The basic market dynamics are revealed in the Asian numbers. In Asia overall, Pyramid projects that 3.6 billion smartphones will be sold there from the start of 2010 to the start of 2015. China alone will account for 620 million in the same period (India for about 300 million). In China, Nokia has been the dominant phone seller, based on its Symbian OS, though recently its smartphone sales dropped 10% from its peak. But even with the drop, Nokia sold two of every three smartphones (63%) bought in China. And its Ovi online application store was the most successful in terms of total apps downloaded, according to Bokun.
"Our assumption in China is that, yes, Nokia will decline slightly in 2011," Bokun says. "But overall, if everything Microsoft and Nokia talked about will play out, then the Chinese won't care or know that Nokia phones will run Windows Phone 7 instead of Symbian."
That is, clearly, a big "if." Microsoft will have to sustain software innovation for Windows Phone 7, and avoid the public embarrassments of its glitchy first OS update. [See "Microsoft says it learned key lessons from Windows Phone update fiasco".] Nokia will have to deliver attention-getting handsets with the OS as soon as possible, perhaps by year-end; leverage its manufacturing scale to drive down handset costs; and apply its marketing wizardry to spark and sustain consumer demand.

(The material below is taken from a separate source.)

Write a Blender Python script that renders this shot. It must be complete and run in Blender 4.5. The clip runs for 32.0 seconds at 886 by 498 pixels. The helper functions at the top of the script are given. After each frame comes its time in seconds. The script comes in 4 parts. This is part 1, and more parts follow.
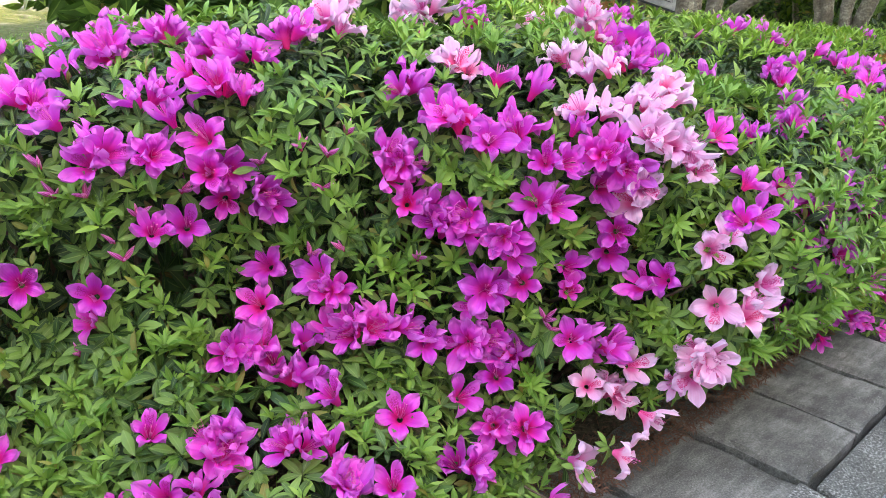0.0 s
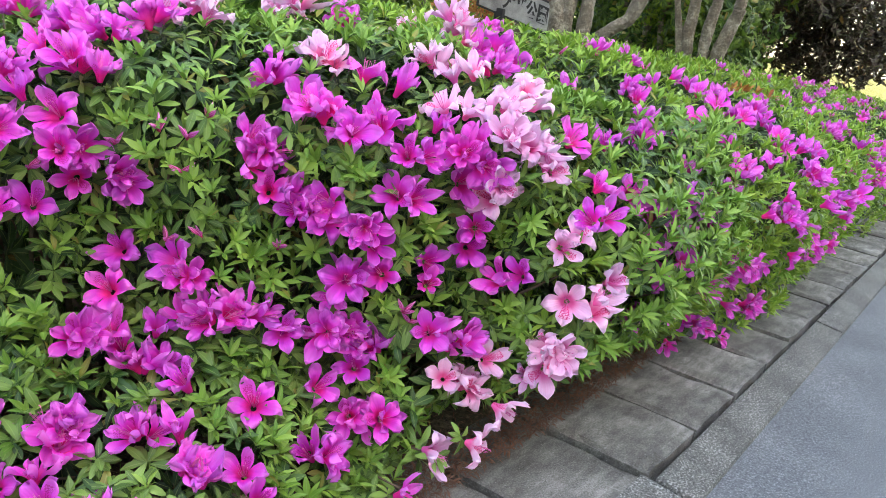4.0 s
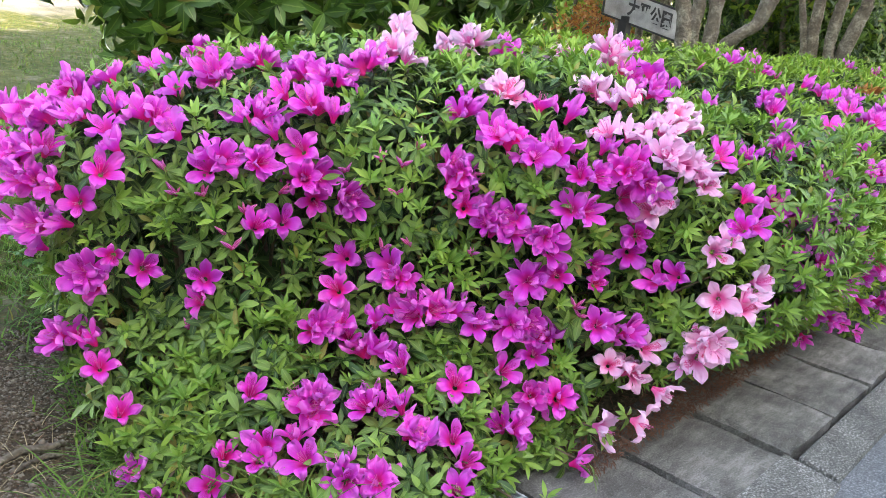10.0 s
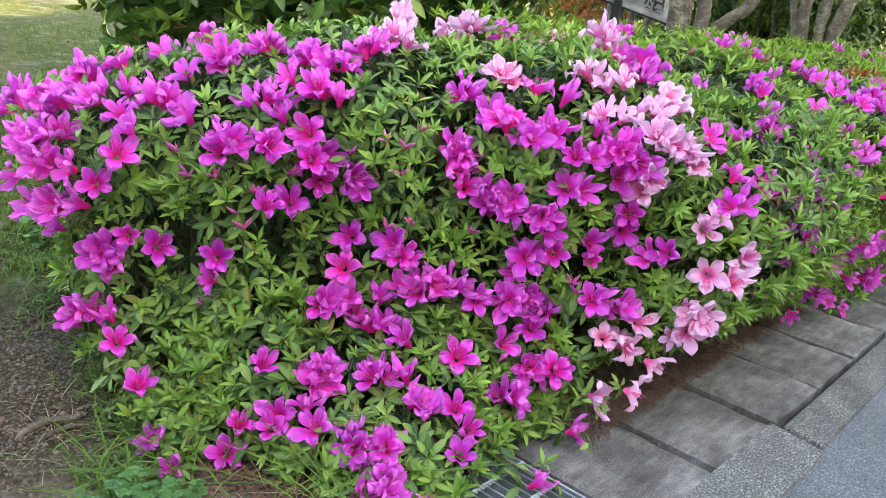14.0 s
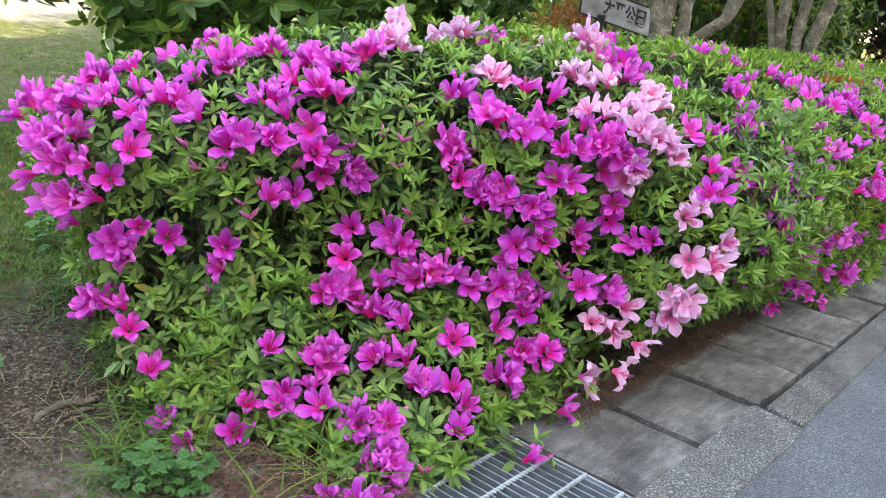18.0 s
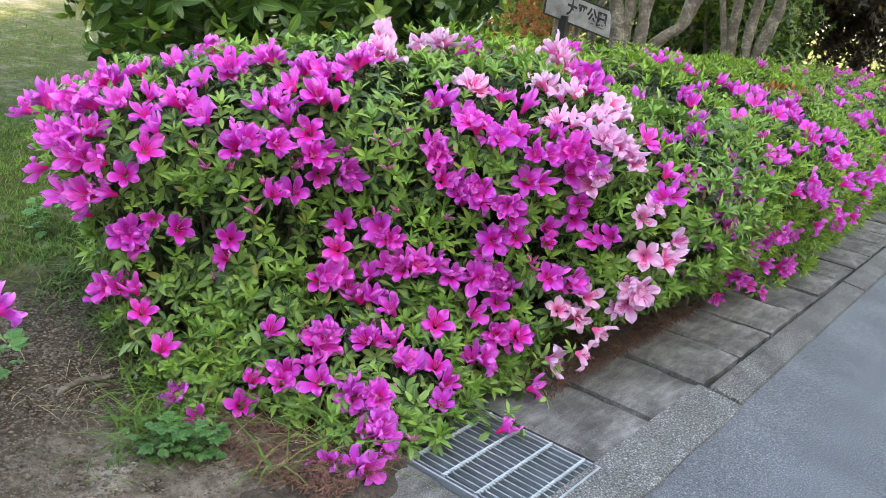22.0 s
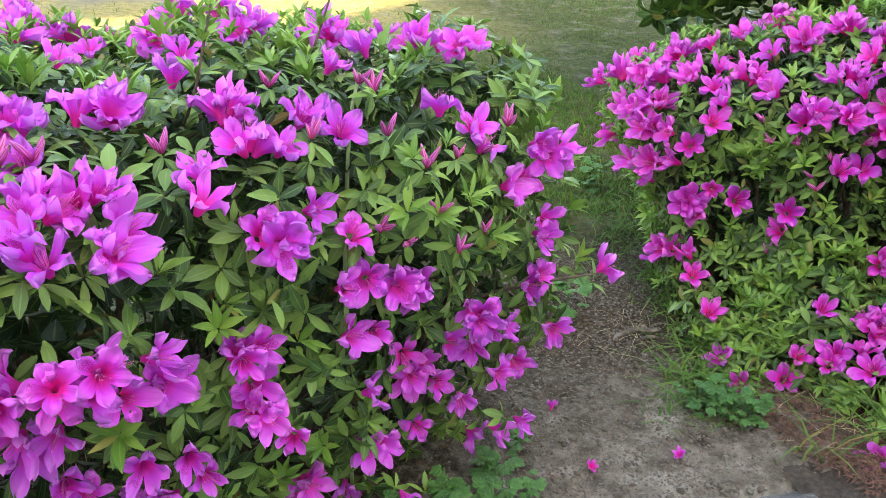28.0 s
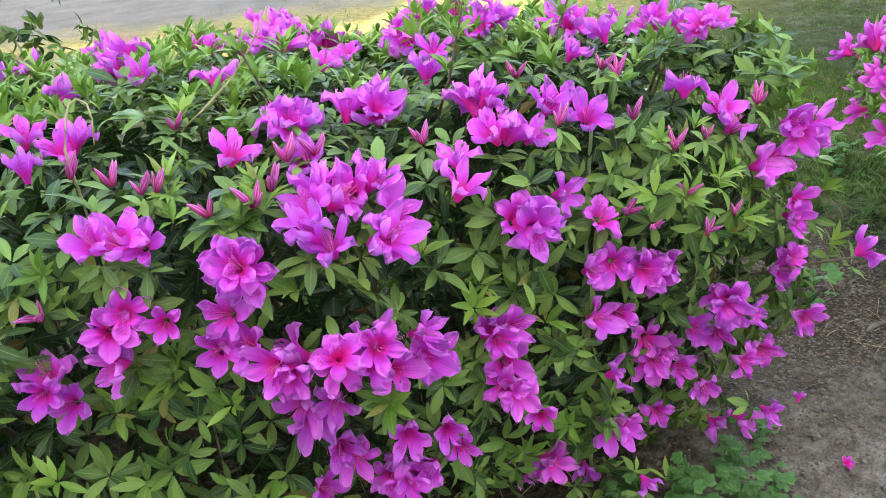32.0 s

The main driver for growth in China and other markets in Africa, the Middle East, and Latin America, will be consumers buying their first smartphone. Even with the challenge of China-based handset makers, such as Huawei and ZTE, offering low-cost, Android phones, Pyramid sees Nokia's position in China growing again in 2012, based on the expected new generation of handsets running Windows Phone 7.
Bokun sees the same essential dynamic in Africa and the Middle East: very few smartphones have been sold so far, in big markets where Nokia remains the clear leader in sales, with very strong relationships with the local wireless carriers. And where Android's presence is "still in its infancy."
"For Microsoft, Nokia is bringing on board [to Windows Phone 7] the carriers," Bokun says.
Smartphones are more prevalent in Western Europe than in emerging markets. Currently, in the five biggest countries, 40% of consumers with smartphones have Nokia phones, according to Bokun. She expects a 10% decline in Nokia's share of this market in 2011. "But it will be compensated for in 2012," she says. "Nokia has traditionally been an extremely favored brand in Europe....Based on our talks with [mobile] operators, and past history, Nokia phones are almost idealized."